Outstanding Students 2022

Each spring, instructors nominate students for SDA’s Outstanding Student Award. Awardees demonstrate inventive and innovative use of technique, materials, or concepts. Congratulations to all 41 of our 2022 awardees!

Students to be Featured in Fall Journal
Outstanding Students 2022

Students to be Featured in Fall Journal

This year, SDA’s Education Committee selected three exemplary awardees to feature in the Fall Journal:

Laurel Rennie 
Katy Rodden Walker 
Simone White 


Laurel Rennie (Graduate: Fibers and Material Practices – Concordia University)

Crabapple Cathedral, 2021. Photo credit: Paul Litherland
Crabapple Cathedral is a kind of spiritual altar to uglier processes of human transformation. Like plants, humans experience cycles of decay, alteration and regrowth. At times frightening, painful, and beautiful, these cycles of change are the core of human experience. There is a necessity to discomfort; a processing of sour hard fruit into sweet jam.

Katy Rodden Walker (Graduate: Ceramics/Interdisciplinary) – University of Massachusetts Dartmouth)
Enmeshed, 2022. Photo credit: Charles Mayer Photography

Growing and withering, constantly evolving, Enmeshed embraces Rhizomatic and Feminist theory, and is inspired from microscopic images of mycelium (fungal spores and roots). Embracing the diverse ways that life cooperates together, Enmeshed evolves and merges with the installation space, expanding in all directions, non-hierarchically, allowing for new offshoots and possibilities. The gauzy material is light and airy, suspended from the walls and ceiling, like atmospheric clouds. All parts play a role and have value in the structure. Using microscopic images of mycelium, I use scale to increase and heighten awareness of these forms, play with perception, and use warm lighting and shadows to expand the form into space, enticing the viewer to step inside.

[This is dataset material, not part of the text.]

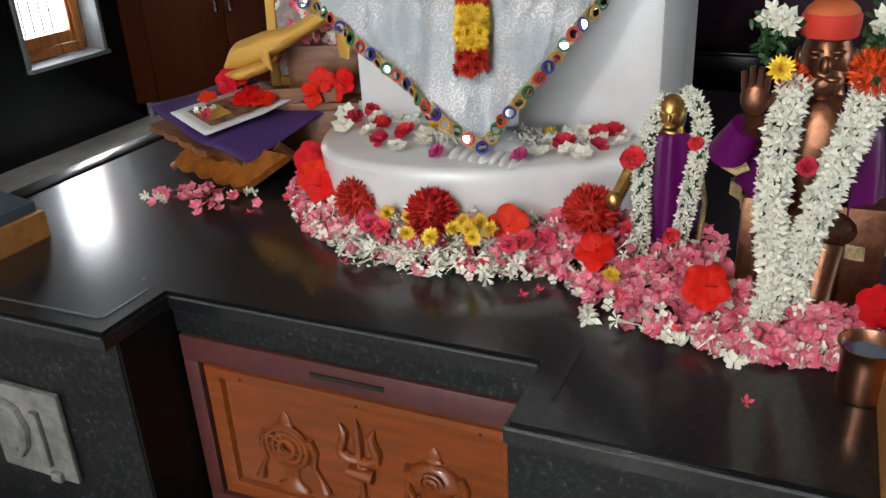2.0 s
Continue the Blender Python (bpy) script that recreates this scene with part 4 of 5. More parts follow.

Simone White (Undergraduate: Fashion Design – Cornell University)
Ni de aquí, ni de allá, 2022
This collection Ni de aquí, ni de allá, which translates to neither here, nor there is a self exploration of imposter syndrome around the artist’s Latinx identity. The work focuses on Cumbia Colombiana performance which is traditional dance from Colombia. The skirts, which reference traditional costuming, are worn wrapped around the body in different ways to reflect a lack of formal transitions, almost like a child playing dress up. The entire collection consists of pieces that the artist shima seiki programmed, knit and assembled, using 2 and 3 color jacquard and jersey pointelle structures. These allowed her to create textiles out of her self portrait drawing that move through the stages of empowerment and disassociation, accompanied by quotes from Latinx poets, such as Sandra María Esteves and Yesika Salgada, as well as the artist’s writing. The collection was worn and performed in by the members of Cornell’s latin dance team Sabor Latino Dance Ensemble. Overall the collection is meant to capture a sense of overcompensation in cultural expression as a means of justifying oneself in their identity.